• **TASK INPUTS**:
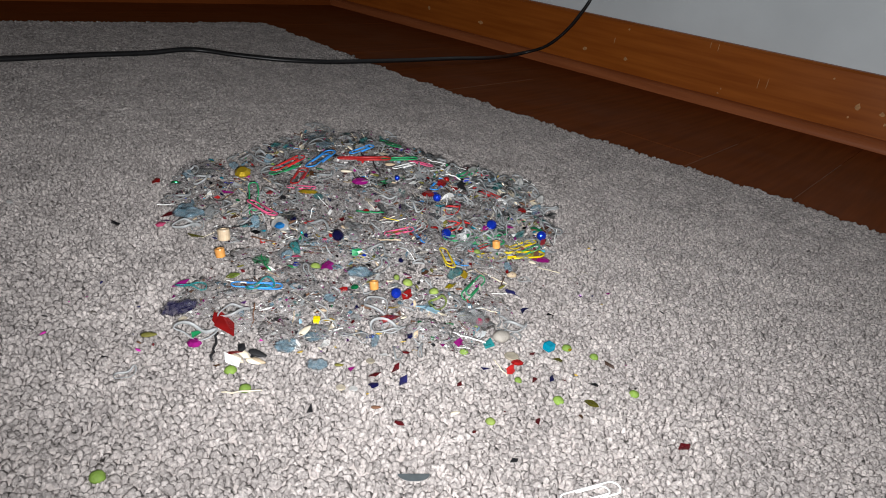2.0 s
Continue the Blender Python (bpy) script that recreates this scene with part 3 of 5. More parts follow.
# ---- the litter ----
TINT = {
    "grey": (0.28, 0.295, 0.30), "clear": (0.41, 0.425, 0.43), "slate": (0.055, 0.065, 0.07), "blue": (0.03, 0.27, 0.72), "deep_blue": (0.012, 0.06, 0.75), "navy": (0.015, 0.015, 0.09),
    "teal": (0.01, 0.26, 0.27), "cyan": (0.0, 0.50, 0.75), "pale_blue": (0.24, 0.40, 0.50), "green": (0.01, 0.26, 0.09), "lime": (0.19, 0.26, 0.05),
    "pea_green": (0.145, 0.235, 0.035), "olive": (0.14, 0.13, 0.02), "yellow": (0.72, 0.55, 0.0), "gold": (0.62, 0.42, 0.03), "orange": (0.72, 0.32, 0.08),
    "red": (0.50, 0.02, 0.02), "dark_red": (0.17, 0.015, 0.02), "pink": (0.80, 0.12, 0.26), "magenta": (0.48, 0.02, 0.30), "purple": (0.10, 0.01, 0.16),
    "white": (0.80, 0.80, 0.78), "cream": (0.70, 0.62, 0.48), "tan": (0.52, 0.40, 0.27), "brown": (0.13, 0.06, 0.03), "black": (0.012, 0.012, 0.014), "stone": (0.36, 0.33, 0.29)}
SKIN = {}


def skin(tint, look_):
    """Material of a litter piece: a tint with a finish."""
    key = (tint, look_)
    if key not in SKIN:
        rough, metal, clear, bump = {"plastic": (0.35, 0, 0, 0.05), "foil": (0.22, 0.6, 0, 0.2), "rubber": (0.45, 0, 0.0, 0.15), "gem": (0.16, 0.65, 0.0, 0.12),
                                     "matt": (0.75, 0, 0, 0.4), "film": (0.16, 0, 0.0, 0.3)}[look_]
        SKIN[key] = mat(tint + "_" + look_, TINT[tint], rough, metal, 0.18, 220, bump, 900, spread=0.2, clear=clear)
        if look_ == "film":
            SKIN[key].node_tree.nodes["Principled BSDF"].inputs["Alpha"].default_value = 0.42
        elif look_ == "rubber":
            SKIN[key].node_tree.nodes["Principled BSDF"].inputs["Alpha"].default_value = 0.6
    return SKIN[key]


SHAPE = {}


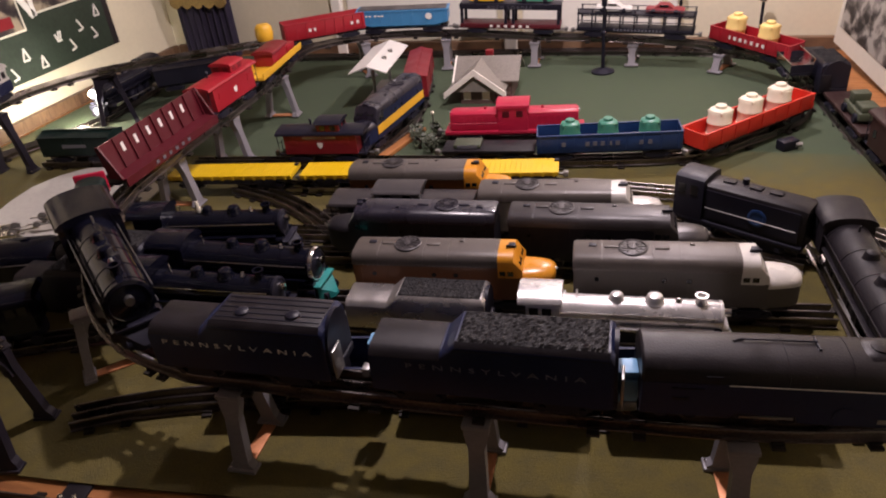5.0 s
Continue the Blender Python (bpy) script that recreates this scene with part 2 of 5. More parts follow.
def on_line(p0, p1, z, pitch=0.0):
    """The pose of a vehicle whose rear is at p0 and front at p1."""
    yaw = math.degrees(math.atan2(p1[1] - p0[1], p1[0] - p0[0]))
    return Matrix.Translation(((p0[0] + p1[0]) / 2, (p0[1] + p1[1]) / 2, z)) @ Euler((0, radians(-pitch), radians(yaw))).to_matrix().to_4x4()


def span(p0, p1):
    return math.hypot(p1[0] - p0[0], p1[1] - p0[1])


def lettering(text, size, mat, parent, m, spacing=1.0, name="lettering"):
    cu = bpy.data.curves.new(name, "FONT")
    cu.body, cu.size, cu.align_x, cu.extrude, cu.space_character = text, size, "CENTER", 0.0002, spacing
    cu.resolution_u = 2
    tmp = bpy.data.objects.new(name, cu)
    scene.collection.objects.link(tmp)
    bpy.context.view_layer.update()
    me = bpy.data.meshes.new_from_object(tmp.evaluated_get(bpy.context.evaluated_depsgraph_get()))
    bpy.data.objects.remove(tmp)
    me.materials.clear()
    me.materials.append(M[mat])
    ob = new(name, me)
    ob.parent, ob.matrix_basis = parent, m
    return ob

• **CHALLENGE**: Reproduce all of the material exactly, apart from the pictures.

• **CORRECT ANSWER**:
2.0 s
Continue the Blender Python (bpy) script that recreates this scene with part 3 of 5. More parts follow.
# ---- the litter ----
TINT = {
    "grey": (0.28, 0.295, 0.30), "clear": (0.41, 0.425, 0.43), "slate": (0.055, 0.065, 0.07), "blue": (0.03, 0.27, 0.72), "deep_blue": (0.012, 0.06, 0.75), "navy": (0.015, 0.015, 0.09),
    "teal": (0.01, 0.26, 0.27), "cyan": (0.0, 0.50, 0.75), "pale_blue": (0.24, 0.40, 0.50), "green": (0.01, 0.26, 0.09), "lime": (0.19, 0.26, 0.05),
    "pea_green": (0.145, 0.235, 0.035), "olive": (0.14, 0.13, 0.02), "yellow": (0.72, 0.55, 0.0), "gold": (0.62, 0.42, 0.03), "orange": (0.72, 0.32, 0.08),
    "red": (0.50, 0.02, 0.02), "dark_red": (0.17, 0.015, 0.02), "pink": (0.80, 0.12, 0.26), "magenta": (0.48, 0.02, 0.30), "purple": (0.10, 0.01, 0.16),
    "white": (0.80, 0.80, 0.78), "cream": (0.70, 0.62, 0.48), "tan": (0.52, 0.40, 0.27), "brown": (0.13, 0.06, 0.03), "black": (0.012, 0.012, 0.014), "stone": (0.36, 0.33, 0.29)}
SKIN = {}


def skin(tint, look_):
    """Material of a litter piece: a tint with a finish."""
    key = (tint, look_)
    if key not in SKIN:
        rough, metal, clear, bump = {"plastic": (0.35, 0, 0, 0.05), "foil": (0.22, 0.6, 0, 0.2), "rubber": (0.45, 0, 0.0, 0.15), "gem": (0.16, 0.65, 0.0, 0.12),
                                     "matt": (0.75, 0, 0, 0.4), "film": (0.16, 0, 0.0, 0.3)}[look_]
        SKIN[key] = mat(tint + "_" + look_, TINT[tint], rough, metal, 0.18, 220, bump, 900, spread=0.2, clear=clear)
        if look_ == "film":
            SKIN[key].node_tree.nodes["Principled BSDF"].inputs["Alpha"].default_value = 0.42
        elif look_ == "rubber":
            SKIN[key].node_tree.nodes["Principled BSDF"].inputs["Alpha"].default_value = 0.6
    return SKIN[key]


SHAPE = {}


5.0 s
Continue the Blender Python (bpy) script that recreates this scene with part 2 of 5. More parts follow.
def on_line(p0, p1, z, pitch=0.0):
    """The pose of a vehicle whose rear is at p0 and front at p1."""
    yaw = math.degrees(math.atan2(p1[1] - p0[1], p1[0] - p0[0]))
    return Matrix.Translation(((p0[0] + p1[0]) / 2, (p0[1] + p1[1]) / 2, z)) @ Euler((0, radians(-pitch), radians(yaw))).to_matrix().to_4x4()


def span(p0, p1):
    return math.hypot(p1[0] - p0[0], p1[1] - p0[1])


def lettering(text, size, mat, parent, m, spacing=1.0, name="lettering"):
    cu = bpy.data.curves.new(name, "FONT")
    cu.body, cu.size, cu.align_x, cu.extrude, cu.space_character = text, size, "CENTER", 0.0002, spacing
    cu.resolution_u = 2
    tmp = bpy.data.objects.new(name, cu)
    scene.collection.objects.link(tmp)
    bpy.context.view_layer.update()
    me = bpy.data.meshes.new_from_object(tmp.evaluated_get(bpy.context.evaluated_depsgraph_get()))
    bpy.data.objects.remove(tmp)
    me.materials.clear()
    me.materials.append(M[mat])
    ob = new(name, me)
    ob.parent, ob.matrix_basis = parent, m
    return ob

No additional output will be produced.